• SET TASK: All of the listing below must be repeated word for word. Pictures are the only thing to omit.

• INFORMATION SHOWN:

----------

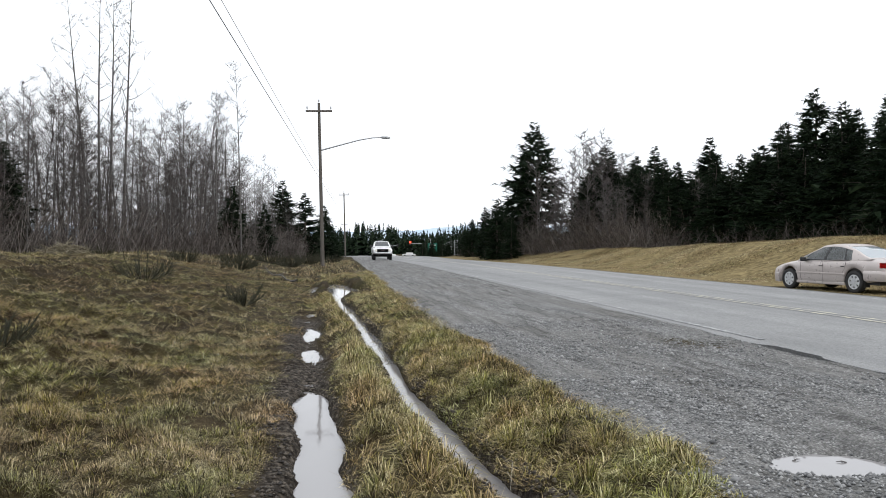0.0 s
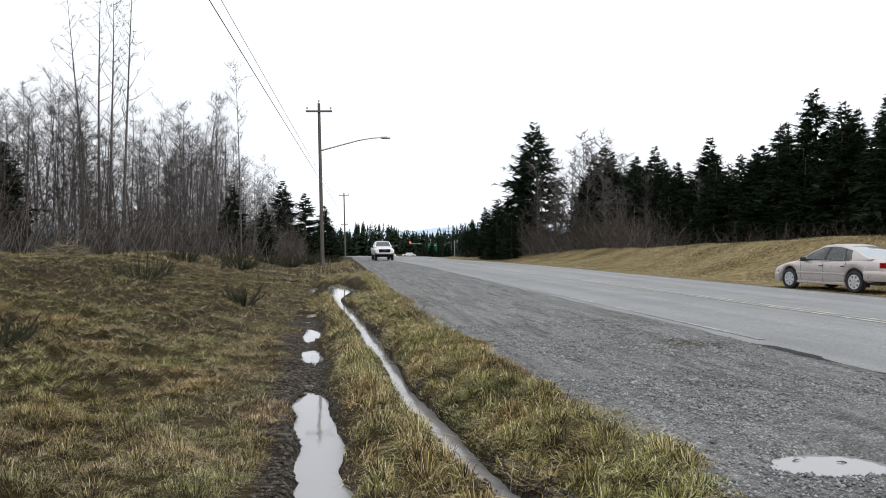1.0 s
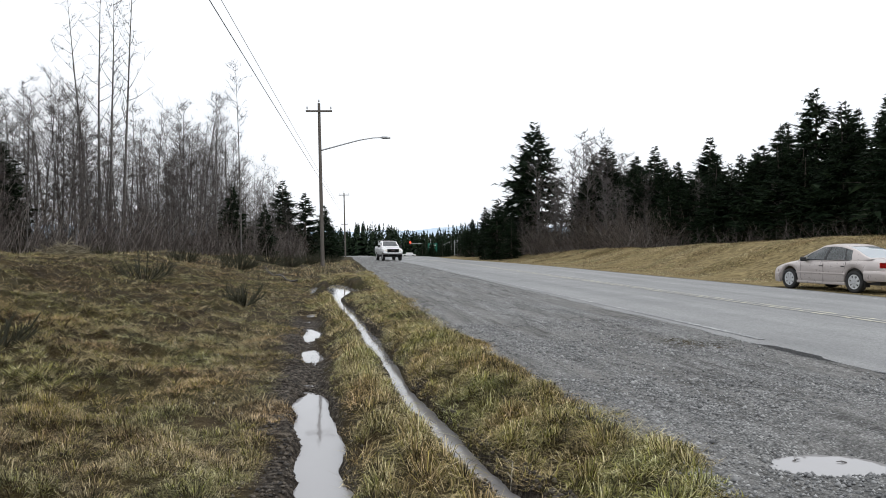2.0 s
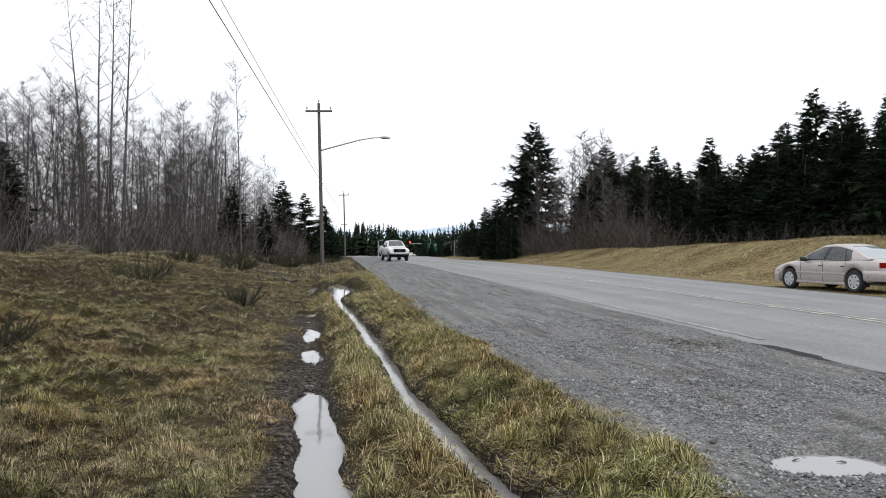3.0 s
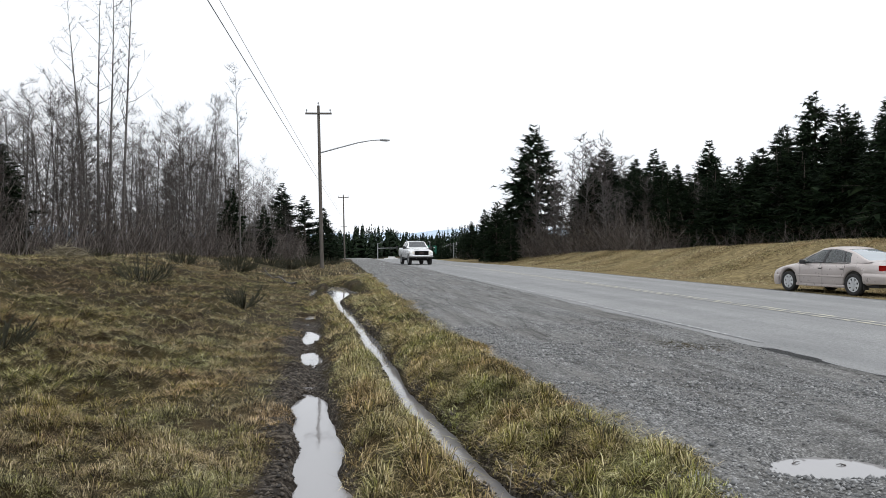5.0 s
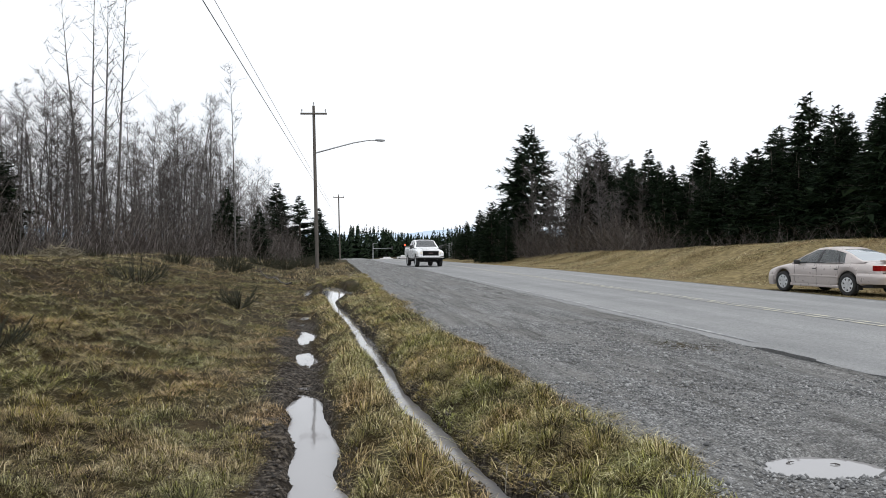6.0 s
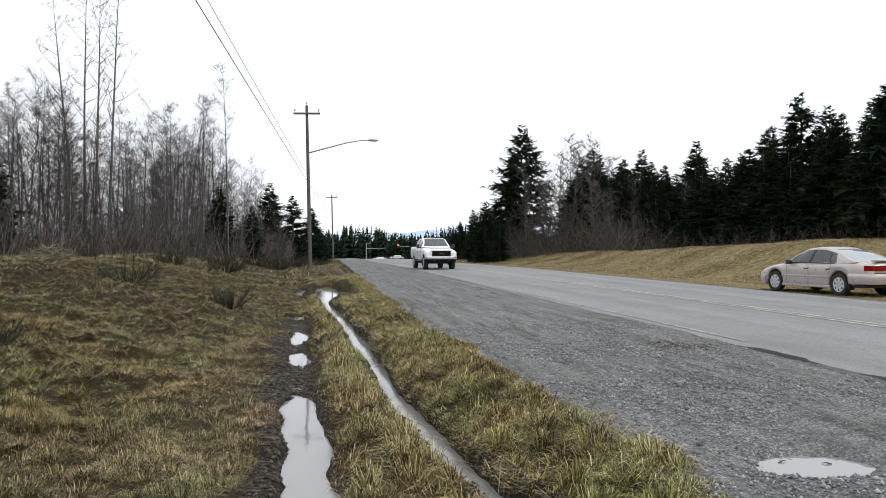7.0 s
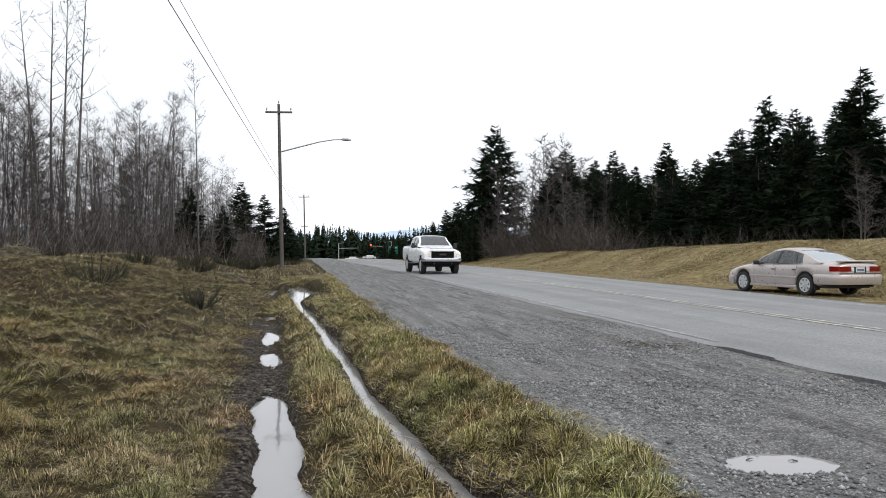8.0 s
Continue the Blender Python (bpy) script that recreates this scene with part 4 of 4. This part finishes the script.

----------

• THE OUTPUT:
0.0 s
1.0 s
2.0 s
3.0 s
5.0 s
6.0 s
7.0 s
8.0 s
Continue the Blender Python (bpy) script that recreates this scene with part 4 of 4. This part finishes the script.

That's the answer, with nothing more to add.